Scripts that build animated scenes

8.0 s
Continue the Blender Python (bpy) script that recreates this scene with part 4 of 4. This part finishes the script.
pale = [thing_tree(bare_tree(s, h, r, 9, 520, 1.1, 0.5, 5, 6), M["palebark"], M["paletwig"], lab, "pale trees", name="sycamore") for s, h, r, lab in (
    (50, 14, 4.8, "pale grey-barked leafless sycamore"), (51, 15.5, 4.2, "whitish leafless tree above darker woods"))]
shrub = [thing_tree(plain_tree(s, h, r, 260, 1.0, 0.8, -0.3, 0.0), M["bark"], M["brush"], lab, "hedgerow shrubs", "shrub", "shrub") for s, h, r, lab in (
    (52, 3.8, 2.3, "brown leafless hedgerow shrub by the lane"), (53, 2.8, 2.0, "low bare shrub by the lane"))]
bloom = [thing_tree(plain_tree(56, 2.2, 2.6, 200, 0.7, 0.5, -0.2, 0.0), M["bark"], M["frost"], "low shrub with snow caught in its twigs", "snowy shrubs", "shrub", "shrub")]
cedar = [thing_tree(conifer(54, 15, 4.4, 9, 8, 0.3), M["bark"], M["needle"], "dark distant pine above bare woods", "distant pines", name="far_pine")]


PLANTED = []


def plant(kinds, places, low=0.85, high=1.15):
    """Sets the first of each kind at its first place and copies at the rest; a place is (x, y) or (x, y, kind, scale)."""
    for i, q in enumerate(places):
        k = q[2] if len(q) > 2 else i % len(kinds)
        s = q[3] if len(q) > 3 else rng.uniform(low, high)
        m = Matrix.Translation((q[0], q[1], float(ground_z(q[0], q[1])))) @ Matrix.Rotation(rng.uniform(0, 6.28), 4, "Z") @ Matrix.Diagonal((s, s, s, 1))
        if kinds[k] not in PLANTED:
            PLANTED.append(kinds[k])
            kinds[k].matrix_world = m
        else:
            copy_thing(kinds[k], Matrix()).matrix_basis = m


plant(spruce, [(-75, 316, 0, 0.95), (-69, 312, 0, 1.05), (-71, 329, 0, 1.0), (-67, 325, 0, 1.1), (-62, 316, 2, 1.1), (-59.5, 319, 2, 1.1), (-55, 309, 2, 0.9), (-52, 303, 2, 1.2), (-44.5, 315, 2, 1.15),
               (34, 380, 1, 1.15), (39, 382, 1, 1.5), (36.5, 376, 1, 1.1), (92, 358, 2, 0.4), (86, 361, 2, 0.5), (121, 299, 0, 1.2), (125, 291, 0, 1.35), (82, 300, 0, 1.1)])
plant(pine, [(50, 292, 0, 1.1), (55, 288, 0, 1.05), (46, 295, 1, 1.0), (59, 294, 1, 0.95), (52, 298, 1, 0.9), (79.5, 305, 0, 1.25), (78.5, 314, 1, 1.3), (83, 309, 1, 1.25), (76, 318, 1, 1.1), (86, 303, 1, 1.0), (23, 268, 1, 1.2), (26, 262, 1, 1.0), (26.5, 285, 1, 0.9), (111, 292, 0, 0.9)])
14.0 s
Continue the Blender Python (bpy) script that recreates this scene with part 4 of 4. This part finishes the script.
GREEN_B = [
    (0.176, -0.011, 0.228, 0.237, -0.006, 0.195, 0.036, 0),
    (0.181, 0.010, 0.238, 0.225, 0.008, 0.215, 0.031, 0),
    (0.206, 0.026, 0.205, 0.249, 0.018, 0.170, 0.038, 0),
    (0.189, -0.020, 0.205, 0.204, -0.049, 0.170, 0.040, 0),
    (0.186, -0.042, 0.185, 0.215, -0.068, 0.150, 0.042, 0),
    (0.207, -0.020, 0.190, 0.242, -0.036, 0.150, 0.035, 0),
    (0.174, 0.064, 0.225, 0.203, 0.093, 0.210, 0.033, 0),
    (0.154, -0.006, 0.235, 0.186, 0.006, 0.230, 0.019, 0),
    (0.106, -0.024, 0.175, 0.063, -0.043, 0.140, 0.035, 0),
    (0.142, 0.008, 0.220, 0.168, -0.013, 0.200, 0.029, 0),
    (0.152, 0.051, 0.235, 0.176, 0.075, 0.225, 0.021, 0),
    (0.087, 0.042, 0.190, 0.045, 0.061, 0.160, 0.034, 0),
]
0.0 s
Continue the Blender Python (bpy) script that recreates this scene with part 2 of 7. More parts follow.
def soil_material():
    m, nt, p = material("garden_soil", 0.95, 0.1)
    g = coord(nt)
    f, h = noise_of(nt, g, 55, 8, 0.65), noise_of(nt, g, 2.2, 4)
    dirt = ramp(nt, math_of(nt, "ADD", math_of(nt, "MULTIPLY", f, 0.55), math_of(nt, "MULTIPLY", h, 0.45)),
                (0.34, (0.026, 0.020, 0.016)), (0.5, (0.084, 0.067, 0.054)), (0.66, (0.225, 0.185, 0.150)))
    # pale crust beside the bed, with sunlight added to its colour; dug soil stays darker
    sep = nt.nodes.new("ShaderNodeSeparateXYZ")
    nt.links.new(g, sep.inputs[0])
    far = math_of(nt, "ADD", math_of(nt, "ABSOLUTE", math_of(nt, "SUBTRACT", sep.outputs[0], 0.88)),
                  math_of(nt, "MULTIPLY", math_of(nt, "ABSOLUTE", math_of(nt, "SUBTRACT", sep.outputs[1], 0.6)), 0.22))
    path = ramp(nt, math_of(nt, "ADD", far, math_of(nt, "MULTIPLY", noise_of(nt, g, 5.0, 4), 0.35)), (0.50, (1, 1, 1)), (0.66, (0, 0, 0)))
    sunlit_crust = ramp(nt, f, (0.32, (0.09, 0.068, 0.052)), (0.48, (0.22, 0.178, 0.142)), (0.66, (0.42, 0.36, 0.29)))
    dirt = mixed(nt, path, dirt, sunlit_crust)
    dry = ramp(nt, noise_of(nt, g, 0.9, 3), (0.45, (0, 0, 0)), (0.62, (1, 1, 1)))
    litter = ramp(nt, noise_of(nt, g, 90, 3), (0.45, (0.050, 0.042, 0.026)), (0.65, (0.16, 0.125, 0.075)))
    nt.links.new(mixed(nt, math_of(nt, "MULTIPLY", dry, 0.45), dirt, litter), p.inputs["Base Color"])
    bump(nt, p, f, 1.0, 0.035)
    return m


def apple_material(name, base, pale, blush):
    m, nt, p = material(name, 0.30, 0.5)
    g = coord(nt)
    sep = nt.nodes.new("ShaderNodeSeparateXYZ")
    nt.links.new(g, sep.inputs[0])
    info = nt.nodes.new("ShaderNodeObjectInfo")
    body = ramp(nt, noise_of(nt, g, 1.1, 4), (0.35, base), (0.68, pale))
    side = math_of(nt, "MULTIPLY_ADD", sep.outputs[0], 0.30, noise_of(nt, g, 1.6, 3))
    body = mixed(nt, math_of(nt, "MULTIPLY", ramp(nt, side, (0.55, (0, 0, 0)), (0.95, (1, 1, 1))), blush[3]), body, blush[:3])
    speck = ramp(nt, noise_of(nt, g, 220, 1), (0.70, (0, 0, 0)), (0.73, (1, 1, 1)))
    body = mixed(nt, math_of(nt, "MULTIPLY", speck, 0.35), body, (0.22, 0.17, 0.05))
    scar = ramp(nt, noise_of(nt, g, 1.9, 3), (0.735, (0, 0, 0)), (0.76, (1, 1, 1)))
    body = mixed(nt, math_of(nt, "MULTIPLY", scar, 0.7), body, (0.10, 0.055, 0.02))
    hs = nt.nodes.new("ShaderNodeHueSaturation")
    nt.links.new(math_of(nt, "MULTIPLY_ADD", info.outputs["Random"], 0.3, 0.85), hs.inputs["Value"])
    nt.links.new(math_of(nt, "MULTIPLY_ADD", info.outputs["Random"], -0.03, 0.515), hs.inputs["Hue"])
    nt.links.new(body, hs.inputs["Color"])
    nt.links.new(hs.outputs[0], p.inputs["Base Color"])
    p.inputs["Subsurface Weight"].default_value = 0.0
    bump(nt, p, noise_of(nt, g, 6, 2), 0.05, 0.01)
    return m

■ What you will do
Repeat, word for word, the lines from the opening of the material through the line containing "PLANTED = []".

■ Exercise answer
8.0 s
Continue the Blender Python (bpy) script that recreates this scene with part 4 of 4. This part finishes the script.
pale = [thing_tree(bare_tree(s, h, r, 9, 520, 1.1, 0.5, 5, 6), M["palebark"], M["paletwig"], lab, "pale trees", name="sycamore") for s, h, r, lab in (
    (50, 14, 4.8, "pale grey-barked leafless sycamore"), (51, 15.5, 4.2, "whitish leafless tree above darker woods"))]
shrub = [thing_tree(plain_tree(s, h, r, 260, 1.0, 0.8, -0.3, 0.0), M["bark"], M["brush"], lab, "hedgerow shrubs", "shrub", "shrub") for s, h, r, lab in (
    (52, 3.8, 2.3, "brown leafless hedgerow shrub by the lane"), (53, 2.8, 2.0, "low bare shrub by the lane"))]
bloom = [thing_tree(plain_tree(56, 2.2, 2.6, 200, 0.7, 0.5, -0.2, 0.0), M["bark"], M["frost"], "low shrub with snow caught in its twigs", "snowy shrubs", "shrub", "shrub")]
cedar = [thing_tree(conifer(54, 15, 4.4, 9, 8, 0.3), M["bark"], M["needle"], "dark distant pine above bare woods", "distant pines", name="far_pine")]


PLANTED = []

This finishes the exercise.